2. Network stack — It consists of four layers on top of each other. At the bottom is the physical layer followed by the connectivity layer, link layer, and the top network layer. The physical layer corresponds to the quantum channels connecting the interacting quantum network devices. It can be a pre-existing optical fiber or free space network. This layer will send the qubit from one network device to the other without applying an error correction or distillation mechanism. The connectivity layer includes quantum repeaters, bi or multipartite for long-distance point to point and point to multi-point quantum communications. The link-layer defines the boundaries of a quantum network in terms of entangled, distributed, multipartite network state in which the networking devices of a quantum network share are in the static phase. The network layer is quantum routers which are responsible for generating and manipulating inter-network entanglement to enable graph state requests spanning several different quantum networks.
3. Quantum repeaters- A quantum repeater allows end to end generation of quantum entanglement and error correction. Currently, as the field is under research, error correction is only available for a short distance because for the long-distance, it would require many qubits with an extremely large quantum computer. Quantum repeaters allow entanglement and can be established at distant nodes without physically sending an entangled qubit for the entire distance.

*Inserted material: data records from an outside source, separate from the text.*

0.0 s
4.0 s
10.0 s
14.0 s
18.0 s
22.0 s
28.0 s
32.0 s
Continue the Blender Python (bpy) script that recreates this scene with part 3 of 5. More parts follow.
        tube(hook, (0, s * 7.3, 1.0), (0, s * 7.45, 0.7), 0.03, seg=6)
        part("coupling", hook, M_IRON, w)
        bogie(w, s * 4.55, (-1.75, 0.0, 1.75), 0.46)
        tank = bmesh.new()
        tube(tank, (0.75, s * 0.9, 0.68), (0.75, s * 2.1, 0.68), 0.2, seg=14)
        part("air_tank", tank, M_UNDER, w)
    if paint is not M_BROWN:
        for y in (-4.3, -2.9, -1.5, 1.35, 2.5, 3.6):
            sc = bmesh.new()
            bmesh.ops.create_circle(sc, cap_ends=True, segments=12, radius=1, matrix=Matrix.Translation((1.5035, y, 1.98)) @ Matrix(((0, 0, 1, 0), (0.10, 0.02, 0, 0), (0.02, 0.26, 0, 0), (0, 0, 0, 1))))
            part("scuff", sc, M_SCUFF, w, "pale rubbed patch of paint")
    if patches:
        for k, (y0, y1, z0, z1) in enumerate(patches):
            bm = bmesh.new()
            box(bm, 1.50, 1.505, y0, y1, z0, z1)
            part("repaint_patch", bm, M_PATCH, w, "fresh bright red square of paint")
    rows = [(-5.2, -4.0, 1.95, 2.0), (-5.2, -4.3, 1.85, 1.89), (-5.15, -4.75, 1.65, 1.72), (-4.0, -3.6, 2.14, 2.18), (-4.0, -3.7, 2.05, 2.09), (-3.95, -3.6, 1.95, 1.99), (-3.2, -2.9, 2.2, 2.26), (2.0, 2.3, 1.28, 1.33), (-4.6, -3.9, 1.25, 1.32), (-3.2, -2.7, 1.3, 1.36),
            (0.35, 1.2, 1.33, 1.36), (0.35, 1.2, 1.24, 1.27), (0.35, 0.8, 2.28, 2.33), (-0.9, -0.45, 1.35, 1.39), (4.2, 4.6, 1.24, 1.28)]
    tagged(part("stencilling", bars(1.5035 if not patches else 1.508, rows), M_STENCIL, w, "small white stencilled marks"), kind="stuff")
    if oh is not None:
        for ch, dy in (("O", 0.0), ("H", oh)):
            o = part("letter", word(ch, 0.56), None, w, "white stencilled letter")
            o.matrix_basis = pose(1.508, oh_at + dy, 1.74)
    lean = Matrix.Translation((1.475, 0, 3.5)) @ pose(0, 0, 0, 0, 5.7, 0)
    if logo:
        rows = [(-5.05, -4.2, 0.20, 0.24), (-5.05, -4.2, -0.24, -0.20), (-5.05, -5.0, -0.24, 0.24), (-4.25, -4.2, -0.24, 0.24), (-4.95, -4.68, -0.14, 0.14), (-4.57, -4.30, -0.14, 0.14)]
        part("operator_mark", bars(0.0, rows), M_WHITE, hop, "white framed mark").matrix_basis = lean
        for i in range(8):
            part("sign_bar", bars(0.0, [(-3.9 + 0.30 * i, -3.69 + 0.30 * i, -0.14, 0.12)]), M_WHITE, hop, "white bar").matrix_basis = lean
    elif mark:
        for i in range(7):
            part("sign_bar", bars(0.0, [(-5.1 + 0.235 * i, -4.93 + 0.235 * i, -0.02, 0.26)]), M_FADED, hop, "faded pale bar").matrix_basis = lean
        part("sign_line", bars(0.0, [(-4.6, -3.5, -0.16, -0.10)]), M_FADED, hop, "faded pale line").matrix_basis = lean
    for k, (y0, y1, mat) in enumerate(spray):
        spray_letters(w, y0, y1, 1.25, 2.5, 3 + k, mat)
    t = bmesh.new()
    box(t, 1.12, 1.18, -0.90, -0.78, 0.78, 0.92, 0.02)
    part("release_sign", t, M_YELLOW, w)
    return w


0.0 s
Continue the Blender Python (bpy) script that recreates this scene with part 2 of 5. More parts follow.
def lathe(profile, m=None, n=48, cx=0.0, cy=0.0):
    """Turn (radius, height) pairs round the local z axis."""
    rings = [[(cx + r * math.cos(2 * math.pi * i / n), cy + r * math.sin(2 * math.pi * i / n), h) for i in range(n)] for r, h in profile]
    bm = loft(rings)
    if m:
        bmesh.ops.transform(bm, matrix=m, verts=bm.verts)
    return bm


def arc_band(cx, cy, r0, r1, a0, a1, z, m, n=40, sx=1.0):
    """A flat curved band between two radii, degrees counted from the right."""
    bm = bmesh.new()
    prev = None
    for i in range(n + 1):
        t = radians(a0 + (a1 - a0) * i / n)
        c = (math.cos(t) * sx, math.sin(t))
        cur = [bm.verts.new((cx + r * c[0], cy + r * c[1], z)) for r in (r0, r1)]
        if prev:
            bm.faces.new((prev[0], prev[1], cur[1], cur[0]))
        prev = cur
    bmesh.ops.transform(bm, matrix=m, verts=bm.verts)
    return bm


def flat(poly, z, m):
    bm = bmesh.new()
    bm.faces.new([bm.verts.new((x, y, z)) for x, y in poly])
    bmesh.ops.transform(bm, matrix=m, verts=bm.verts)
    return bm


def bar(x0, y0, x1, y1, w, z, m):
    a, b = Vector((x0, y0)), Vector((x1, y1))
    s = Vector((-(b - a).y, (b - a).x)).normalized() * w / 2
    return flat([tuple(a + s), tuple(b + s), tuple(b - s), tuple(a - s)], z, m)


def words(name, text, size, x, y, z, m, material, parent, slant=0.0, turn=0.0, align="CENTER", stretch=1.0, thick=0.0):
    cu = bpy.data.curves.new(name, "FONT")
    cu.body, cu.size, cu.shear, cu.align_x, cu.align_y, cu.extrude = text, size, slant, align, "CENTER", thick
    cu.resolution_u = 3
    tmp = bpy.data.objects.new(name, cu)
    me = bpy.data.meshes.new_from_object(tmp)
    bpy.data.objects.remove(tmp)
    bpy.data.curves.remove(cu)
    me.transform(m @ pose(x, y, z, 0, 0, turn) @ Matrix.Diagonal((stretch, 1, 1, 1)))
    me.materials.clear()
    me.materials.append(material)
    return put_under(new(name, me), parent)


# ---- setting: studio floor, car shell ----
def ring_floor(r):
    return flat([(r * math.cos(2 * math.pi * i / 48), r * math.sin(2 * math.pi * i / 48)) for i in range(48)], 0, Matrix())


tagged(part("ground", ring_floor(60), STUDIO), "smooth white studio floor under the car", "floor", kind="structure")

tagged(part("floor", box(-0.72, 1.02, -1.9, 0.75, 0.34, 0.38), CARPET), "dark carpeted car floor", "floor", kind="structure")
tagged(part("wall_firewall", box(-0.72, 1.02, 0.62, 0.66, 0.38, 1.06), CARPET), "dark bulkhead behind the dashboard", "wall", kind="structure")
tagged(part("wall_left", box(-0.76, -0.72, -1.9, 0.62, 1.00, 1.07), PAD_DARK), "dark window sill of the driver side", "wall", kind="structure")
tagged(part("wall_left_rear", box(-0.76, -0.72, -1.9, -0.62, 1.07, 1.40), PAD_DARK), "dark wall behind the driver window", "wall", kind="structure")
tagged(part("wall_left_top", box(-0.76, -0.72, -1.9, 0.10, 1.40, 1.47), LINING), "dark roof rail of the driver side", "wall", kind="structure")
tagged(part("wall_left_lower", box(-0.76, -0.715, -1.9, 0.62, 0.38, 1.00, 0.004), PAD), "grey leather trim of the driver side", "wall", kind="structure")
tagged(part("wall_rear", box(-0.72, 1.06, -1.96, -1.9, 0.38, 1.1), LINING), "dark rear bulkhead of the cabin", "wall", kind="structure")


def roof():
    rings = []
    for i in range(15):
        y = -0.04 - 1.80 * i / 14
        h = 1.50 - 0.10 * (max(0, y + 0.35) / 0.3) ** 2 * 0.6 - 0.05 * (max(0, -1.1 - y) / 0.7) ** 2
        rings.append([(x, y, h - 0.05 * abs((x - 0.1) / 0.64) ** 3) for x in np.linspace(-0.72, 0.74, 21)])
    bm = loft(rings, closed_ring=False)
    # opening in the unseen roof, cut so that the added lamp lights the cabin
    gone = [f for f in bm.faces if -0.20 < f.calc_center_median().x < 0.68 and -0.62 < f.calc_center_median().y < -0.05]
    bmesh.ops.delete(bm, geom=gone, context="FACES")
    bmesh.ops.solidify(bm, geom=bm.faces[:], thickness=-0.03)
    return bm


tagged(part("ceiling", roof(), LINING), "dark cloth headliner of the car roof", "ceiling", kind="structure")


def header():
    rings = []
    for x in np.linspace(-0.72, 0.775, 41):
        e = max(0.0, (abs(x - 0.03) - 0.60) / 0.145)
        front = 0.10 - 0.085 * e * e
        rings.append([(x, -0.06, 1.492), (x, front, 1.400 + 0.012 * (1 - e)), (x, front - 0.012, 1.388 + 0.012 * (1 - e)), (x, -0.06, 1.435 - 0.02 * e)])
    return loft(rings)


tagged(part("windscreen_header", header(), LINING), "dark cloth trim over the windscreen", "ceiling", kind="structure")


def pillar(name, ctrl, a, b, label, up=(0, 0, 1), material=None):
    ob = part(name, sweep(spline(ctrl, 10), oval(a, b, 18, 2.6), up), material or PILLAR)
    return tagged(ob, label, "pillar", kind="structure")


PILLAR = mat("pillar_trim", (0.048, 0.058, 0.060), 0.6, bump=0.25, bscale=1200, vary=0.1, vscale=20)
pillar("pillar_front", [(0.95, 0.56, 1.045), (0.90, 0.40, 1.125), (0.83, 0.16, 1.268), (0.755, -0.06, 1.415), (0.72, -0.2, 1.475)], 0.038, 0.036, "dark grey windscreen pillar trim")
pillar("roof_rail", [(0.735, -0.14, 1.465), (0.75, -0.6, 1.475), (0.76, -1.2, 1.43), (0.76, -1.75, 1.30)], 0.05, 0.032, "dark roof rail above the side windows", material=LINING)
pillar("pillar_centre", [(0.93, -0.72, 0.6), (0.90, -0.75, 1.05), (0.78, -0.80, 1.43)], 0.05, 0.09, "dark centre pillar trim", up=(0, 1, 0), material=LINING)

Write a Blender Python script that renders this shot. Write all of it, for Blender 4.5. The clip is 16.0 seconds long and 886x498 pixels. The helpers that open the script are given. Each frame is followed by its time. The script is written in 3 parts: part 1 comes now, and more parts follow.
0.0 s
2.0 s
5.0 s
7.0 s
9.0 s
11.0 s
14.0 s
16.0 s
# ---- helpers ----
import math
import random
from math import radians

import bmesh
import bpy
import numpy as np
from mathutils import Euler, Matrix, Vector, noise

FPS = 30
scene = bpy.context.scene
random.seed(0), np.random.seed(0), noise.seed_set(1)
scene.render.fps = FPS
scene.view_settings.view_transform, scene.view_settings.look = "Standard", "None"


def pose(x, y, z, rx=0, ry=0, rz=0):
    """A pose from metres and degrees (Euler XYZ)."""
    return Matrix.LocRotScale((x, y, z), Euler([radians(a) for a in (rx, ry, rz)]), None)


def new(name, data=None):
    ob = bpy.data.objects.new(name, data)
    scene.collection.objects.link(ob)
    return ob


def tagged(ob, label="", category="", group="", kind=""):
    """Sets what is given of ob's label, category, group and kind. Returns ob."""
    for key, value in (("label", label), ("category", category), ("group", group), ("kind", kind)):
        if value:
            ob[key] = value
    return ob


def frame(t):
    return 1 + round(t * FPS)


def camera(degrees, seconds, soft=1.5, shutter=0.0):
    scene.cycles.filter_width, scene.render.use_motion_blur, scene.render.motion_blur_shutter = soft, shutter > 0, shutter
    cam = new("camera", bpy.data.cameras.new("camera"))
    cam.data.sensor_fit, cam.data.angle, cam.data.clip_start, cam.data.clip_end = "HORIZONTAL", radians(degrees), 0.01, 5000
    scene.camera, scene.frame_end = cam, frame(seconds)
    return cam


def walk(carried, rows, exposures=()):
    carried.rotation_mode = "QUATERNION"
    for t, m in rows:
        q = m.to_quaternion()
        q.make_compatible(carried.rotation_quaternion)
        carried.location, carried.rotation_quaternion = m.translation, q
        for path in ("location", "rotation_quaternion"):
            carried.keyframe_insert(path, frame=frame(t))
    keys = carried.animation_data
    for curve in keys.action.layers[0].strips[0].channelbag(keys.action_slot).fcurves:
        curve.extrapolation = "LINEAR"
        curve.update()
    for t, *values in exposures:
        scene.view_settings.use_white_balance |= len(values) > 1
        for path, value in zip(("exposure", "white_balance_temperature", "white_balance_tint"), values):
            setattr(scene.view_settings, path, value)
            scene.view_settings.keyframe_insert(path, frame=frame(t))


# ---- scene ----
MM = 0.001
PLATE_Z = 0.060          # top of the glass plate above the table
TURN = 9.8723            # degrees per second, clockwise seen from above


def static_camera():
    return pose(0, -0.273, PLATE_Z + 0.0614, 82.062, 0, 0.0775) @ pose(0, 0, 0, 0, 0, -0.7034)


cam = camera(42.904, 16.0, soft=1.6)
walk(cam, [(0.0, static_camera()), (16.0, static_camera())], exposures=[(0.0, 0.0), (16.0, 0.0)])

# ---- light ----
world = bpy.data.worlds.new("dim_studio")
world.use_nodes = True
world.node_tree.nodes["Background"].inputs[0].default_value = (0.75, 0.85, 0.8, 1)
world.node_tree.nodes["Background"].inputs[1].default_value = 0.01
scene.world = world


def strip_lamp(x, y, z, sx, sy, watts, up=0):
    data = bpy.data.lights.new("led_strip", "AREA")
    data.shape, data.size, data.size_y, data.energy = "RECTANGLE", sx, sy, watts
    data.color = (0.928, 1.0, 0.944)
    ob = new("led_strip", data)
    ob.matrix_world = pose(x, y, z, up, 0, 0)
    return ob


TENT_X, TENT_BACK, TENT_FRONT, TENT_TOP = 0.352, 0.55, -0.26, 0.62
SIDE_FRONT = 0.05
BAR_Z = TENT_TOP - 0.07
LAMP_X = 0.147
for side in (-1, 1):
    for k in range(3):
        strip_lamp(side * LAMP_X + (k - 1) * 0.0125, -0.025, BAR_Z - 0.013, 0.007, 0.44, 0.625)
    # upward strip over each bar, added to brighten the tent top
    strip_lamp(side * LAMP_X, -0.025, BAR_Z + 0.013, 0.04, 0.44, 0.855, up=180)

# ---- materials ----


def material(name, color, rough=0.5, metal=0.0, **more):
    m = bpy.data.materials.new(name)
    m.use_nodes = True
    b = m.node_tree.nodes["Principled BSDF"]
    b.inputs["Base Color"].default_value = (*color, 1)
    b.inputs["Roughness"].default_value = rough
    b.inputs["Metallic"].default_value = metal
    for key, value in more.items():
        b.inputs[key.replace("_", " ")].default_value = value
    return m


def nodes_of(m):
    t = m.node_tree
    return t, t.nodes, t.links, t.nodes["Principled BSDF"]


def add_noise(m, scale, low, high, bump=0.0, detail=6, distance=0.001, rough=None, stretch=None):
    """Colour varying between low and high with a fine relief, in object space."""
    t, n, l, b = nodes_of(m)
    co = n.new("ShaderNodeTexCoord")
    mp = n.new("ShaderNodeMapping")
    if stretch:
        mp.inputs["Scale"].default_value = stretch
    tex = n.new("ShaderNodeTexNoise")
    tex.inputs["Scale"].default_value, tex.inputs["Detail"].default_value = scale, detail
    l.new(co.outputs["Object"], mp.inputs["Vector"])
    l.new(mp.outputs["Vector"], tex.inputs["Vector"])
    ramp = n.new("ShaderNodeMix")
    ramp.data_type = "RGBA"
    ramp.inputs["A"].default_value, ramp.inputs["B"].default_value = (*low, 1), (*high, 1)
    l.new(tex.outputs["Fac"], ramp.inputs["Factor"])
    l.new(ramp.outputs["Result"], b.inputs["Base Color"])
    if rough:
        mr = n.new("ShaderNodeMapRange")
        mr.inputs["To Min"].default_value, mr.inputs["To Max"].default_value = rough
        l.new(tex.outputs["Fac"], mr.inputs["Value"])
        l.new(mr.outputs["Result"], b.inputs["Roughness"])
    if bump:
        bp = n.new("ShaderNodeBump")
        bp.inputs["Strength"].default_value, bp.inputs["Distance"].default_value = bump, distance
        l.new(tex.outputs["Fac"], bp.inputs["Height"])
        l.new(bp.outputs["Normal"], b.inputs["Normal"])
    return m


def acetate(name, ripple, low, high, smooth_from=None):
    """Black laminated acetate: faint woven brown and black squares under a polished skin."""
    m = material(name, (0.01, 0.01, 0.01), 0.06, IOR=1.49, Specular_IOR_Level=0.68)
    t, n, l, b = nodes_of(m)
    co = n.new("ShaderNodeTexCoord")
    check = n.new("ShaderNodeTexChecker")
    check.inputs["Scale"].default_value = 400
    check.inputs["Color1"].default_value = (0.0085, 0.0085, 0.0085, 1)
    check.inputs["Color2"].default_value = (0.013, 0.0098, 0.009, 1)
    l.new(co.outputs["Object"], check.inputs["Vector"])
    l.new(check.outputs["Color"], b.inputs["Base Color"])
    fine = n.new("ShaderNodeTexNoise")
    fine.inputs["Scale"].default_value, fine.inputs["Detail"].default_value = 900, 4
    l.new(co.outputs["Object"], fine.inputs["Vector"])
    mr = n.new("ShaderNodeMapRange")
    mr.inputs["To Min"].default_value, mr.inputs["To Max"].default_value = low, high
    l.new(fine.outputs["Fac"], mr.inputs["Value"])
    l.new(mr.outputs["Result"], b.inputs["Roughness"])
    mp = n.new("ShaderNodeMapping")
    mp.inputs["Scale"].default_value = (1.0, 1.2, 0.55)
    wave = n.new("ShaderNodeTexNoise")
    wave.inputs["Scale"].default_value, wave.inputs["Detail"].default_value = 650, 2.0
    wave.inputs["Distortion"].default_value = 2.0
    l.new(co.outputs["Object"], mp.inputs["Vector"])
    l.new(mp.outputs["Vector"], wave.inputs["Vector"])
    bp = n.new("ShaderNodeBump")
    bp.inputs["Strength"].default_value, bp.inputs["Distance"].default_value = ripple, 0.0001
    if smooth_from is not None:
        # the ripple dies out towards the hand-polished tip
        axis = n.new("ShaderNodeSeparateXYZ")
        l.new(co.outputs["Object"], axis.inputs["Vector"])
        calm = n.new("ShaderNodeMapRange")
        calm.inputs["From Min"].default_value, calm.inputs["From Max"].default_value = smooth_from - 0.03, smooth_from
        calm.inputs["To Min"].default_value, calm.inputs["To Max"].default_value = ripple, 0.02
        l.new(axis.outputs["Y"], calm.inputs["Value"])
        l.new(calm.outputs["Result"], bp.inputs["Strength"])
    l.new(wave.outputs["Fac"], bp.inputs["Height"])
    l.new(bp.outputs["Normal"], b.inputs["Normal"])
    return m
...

What are the challenges and open problems in building Quantum internet?
Quantum internet is under development and researchers from all around the world are working on developing a quantum network system. The concerns in development include some major challenges like network functionalities, decoherence and fidelity, entanglement distribution, and deployment.
Quantum computer requires ultra-high vacuum and ultra-low temperature system for their functioning therefore individual researchers and students can access this facility via cloud system. It is expected that by 2024 half of the 10 billion will be the quantum cloud market. Current hardware and existing technological limits are a big barrier in the establishment of the quantum network of quantum processors for the quantum internet.
As the research in this field is making progress there have been exciting results coming from all over the globe, Prof. Stephanie Wehner from QuTech is working on Quantum internet and has the vision to connect three cities of the Netherlands via Quantum network and to test quantum internet in the coming 5-year plan. Researchers from China have successfully tested a Quantum network with a range of 2000 km through optical fiber connecting Beijing with Shanghai. It has been built for banking and commercial communications. Another event researcher from Pan lab has successfully teleported photons from ground-based stations to satellites 1400 km away. With an understanding of the importance of Quantum internet, the American government has unleashed a plan to build the prototype of an unhackable Quantum internet within 10 years in collaboration with the University of Chicago.
To summarize this, Quantum internet is still in the testing stage and highly skilled scientists and engineers are working on developing theory, experimenting, and building models of interdisciplinary research on quantum mechanics, computer science, and telecommunication engineering to make this happen.